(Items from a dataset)
○ ○ ○ ○ ○

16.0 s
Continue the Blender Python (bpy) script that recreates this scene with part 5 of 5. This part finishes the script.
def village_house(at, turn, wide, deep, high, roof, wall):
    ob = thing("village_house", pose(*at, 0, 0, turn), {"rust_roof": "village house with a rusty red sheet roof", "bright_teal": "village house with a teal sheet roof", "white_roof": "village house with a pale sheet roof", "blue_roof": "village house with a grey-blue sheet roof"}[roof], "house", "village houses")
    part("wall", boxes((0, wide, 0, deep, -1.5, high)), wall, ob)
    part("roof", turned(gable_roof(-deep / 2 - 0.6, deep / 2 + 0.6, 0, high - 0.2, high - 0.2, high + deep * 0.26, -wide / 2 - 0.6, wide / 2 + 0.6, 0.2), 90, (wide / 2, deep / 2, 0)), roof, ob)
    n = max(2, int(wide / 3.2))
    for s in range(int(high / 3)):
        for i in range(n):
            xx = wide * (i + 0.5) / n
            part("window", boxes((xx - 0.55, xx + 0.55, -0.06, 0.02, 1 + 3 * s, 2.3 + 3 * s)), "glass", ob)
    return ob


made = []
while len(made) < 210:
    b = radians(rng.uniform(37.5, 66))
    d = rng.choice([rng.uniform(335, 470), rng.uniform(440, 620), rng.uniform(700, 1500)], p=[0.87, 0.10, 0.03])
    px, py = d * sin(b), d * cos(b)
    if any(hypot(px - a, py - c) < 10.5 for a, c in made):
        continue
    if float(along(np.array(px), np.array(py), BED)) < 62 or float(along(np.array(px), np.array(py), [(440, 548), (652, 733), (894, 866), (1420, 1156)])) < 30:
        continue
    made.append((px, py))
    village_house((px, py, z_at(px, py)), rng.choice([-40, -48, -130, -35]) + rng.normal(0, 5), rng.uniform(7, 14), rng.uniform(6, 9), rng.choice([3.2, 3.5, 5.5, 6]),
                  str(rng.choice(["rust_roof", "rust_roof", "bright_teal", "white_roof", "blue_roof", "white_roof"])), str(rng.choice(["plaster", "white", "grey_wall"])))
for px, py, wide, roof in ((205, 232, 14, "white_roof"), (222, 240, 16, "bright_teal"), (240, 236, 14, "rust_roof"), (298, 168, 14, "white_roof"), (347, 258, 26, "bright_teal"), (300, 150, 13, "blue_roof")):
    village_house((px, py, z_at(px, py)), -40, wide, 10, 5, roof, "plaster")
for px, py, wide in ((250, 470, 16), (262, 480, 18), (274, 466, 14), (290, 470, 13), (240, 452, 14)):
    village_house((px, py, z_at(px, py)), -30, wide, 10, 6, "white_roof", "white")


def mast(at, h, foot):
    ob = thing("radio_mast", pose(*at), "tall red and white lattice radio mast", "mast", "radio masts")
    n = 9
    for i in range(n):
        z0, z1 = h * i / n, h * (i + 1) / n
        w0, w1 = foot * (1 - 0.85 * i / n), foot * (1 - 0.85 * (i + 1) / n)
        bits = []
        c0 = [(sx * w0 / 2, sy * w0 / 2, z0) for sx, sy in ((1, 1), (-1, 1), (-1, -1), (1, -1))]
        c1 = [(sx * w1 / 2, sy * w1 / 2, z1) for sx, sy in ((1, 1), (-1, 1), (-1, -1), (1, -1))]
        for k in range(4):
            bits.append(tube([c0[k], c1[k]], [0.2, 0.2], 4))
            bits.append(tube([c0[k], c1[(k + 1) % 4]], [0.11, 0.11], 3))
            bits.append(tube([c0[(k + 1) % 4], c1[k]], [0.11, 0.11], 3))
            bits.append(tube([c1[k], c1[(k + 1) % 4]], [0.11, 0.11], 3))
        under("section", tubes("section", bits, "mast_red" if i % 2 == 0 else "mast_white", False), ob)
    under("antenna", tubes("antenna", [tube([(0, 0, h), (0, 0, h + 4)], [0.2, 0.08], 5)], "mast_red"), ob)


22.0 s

○ ○ ○ ○ ○

### TASK STATEMENT
All of the data shown above must be copied exactly.

### FINISHED TASK
16.0 s
Continue the Blender Python (bpy) script that recreates this scene with part 5 of 5. This part finishes the script.
def village_house(at, turn, wide, deep, high, roof, wall):
    ob = thing("village_house", pose(*at, 0, 0, turn), {"rust_roof": "village house with a rusty red sheet roof", "bright_teal": "village house with a teal sheet roof", "white_roof": "village house with a pale sheet roof", "blue_roof": "village house with a grey-blue sheet roof"}[roof], "house", "village houses")
    part("wall", boxes((0, wide, 0, deep, -1.5, high)), wall, ob)
    part("roof", turned(gable_roof(-deep / 2 - 0.6, deep / 2 + 0.6, 0, high - 0.2, high - 0.2, high + deep * 0.26, -wide / 2 - 0.6, wide / 2 + 0.6, 0.2), 90, (wide / 2, deep / 2, 0)), roof, ob)
    n = max(2, int(wide / 3.2))
    for s in range(int(high / 3)):
        for i in range(n):
            xx = wide * (i + 0.5) / n
            part("window", boxes((xx - 0.55, xx + 0.55, -0.06, 0.02, 1 + 3 * s, 2.3 + 3 * s)), "glass", ob)
    return ob


made = []
while len(made) < 210:
    b = radians(rng.uniform(37.5, 66))
    d = rng.choice([rng.uniform(335, 470), rng.uniform(440, 620), rng.uniform(700, 1500)], p=[0.87, 0.10, 0.03])
    px, py = d * sin(b), d * cos(b)
    if any(hypot(px - a, py - c) < 10.5 for a, c in made):
        continue
    if float(along(np.array(px), np.array(py), BED)) < 62 or float(along(np.array(px), np.array(py), [(440, 548), (652, 733), (894, 866), (1420, 1156)])) < 30:
        continue
    made.append((px, py))
    village_house((px, py, z_at(px, py)), rng.choice([-40, -48, -130, -35]) + rng.normal(0, 5), rng.uniform(7, 14), rng.uniform(6, 9), rng.choice([3.2, 3.5, 5.5, 6]),
                  str(rng.choice(["rust_roof", "rust_roof", "bright_teal", "white_roof", "blue_roof", "white_roof"])), str(rng.choice(["plaster", "white", "grey_wall"])))
for px, py, wide, roof in ((205, 232, 14, "white_roof"), (222, 240, 16, "bright_teal"), (240, 236, 14, "rust_roof"), (298, 168, 14, "white_roof"), (347, 258, 26, "bright_teal"), (300, 150, 13, "blue_roof")):
    village_house((px, py, z_at(px, py)), -40, wide, 10, 5, roof, "plaster")
for px, py, wide in ((250, 470, 16), (262, 480, 18), (274, 466, 14), (290, 470, 13), (240, 452, 14)):
    village_house((px, py, z_at(px, py)), -30, wide, 10, 6, "white_roof", "white")


def mast(at, h, foot):
    ob = thing("radio_mast", pose(*at), "tall red and white lattice radio mast", "mast", "radio masts")
    n = 9
    for i in range(n):
        z0, z1 = h * i / n, h * (i + 1) / n
        w0, w1 = foot * (1 - 0.85 * i / n), foot * (1 - 0.85 * (i + 1) / n)
        bits = []
        c0 = [(sx * w0 / 2, sy * w0 / 2, z0) for sx, sy in ((1, 1), (-1, 1), (-1, -1), (1, -1))]
        c1 = [(sx * w1 / 2, sy * w1 / 2, z1) for sx, sy in ((1, 1), (-1, 1), (-1, -1), (1, -1))]
        for k in range(4):
            bits.append(tube([c0[k], c1[k]], [0.2, 0.2], 4))
            bits.append(tube([c0[k], c1[(k + 1) % 4]], [0.11, 0.11], 3))
            bits.append(tube([c0[(k + 1) % 4], c1[k]], [0.11, 0.11], 3))
            bits.append(tube([c1[k], c1[(k + 1) % 4]], [0.11, 0.11], 3))
        under("section", tubes("section", bits, "mast_red" if i % 2 == 0 else "mast_white", False), ob)
    under("antenna", tubes("antenna", [tube([(0, 0, h), (0, 0, h + 4)], [0.2, 0.08], 5)], "mast_red"), ob)


22.0 s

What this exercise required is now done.